Once Jacqueline had been identified
another visually prominent clue in the window falls into
place. The shield at the base of the window (now
missing) shows a lion rampant but lions rampant are
common in the higher echelons of heraldry and need to be
personalised in some way: this one has a bifurcated tail
(split into two at the end) – the Luxembourg lion.
The Aerschot branch of the De Croy
family owned large estates in Belgium and lived at Het
Kasteel (Castle) van Heverlee near Leuven, an important
glass making centre. The small city of Aerschot with its
cathedral came within the lands owned by the de Croy
family and it would have been natural for them to pay
for the installation of stained glass in the cathedral
that would have been made in the Lueven workshops.

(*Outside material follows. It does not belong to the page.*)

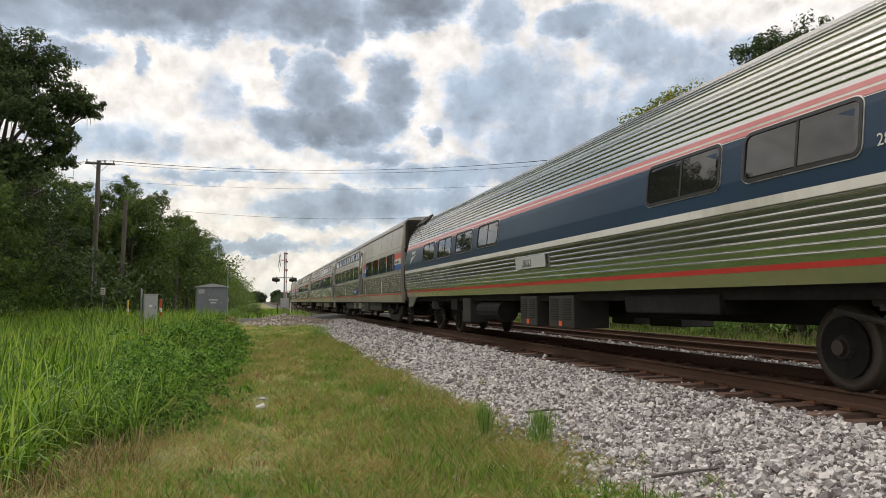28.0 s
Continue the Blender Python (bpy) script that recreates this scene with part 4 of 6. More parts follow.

In 1792 invading French troops
desecrated the cathedral breaking much of the stained
glass in the chancel and transepts. Not having the money
or inclination to repair it, the cathedral authorities,
in 1828 (?), sold the broken windows to pay for plain
glass replacements. Research suggests that an
Englishman, believed to be named Pratt, brought it to
England and ‘sold it piecemeal all about’. Some went to
Rugby School Chapel (acquired in 1834), some eventually
to the Victoria and Albert Museum ( Duke Guillame de
Croy, youngest son of Phillipe de Croy) and some to Lord
Walsingham at Merton Hall in Suffolk’: this was all de
Croy glass closely related to that in the Wood House
window, suggesting that Theodosia acquired hers from the
same source. It is significant that the Wood House had
considerably more of the Aarschot glass than The V and A
or Lord Walsingham but having suffered three assaults,
first by French troops then by a German bomb and finally
by Whitefriars Glass, there is virtually nothing left.
The magnificent large full length
figure wearing a crown and holding a sceptre, that was
in the centre of the window, has never been identified.